Gilberto Mendes associa-se à festa infantil criada neste CD, com a sua Sonatina que José Eduardo descobriu: nesta são evidentes os ressaibos mozarteanos, mais concretamente da sua Sonata em Dó maior, embora a simplicidade apareça casada com o pretenso ‘infantilismo’ de Mozart.
Já em Maury Buchala, porventura o mais moderno pianismo deste CD, com uma escrita de sabor puntilista (a lembrar Jorge Peixinho), o intérprete ressalva maravilhosamente a suspensão, a pausa e a interrogação de L’enfant devant l’inattendu.
José Eduardo Martins encerra assim este pretenso adeus à gravação da sua música novamente com o compositor que, para ele e neste momento, desempenha o papel de saudade de um tempo inexorável que já não volta.
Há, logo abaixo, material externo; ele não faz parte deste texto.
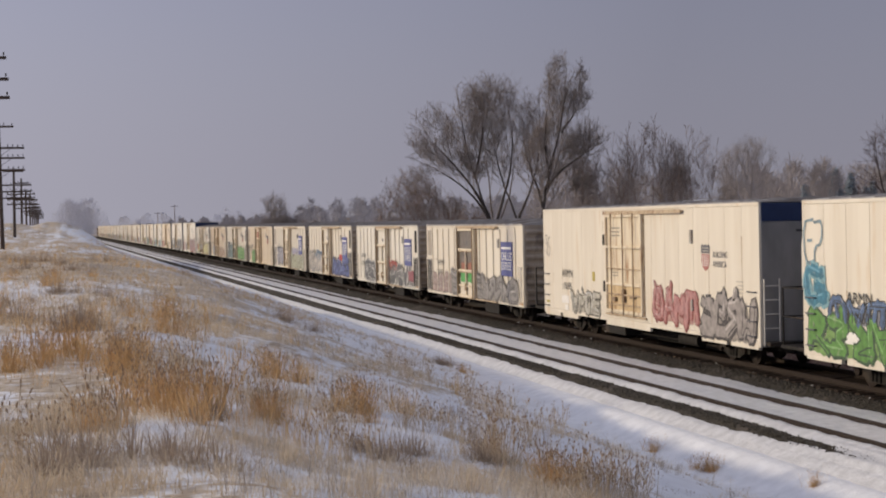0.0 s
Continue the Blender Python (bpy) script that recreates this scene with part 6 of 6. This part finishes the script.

E fá-lo com uma rara intensidade, levando ao limite a sua sensibilidade e o seu rubato.
Eis em suma a arte inconfundível de José Eduardo Martins. Em traços profundos, a falar para o eterno. Será possível apagar esta fogueira? Não certamente, que o intérprete e o mestre, na sua plena maturidade e na sua sabedoria, está ainda bem vivo. Com os seus admiradores, sugiro-lhe que não veja o seu 25º CD como um pretenso non plus ultra”.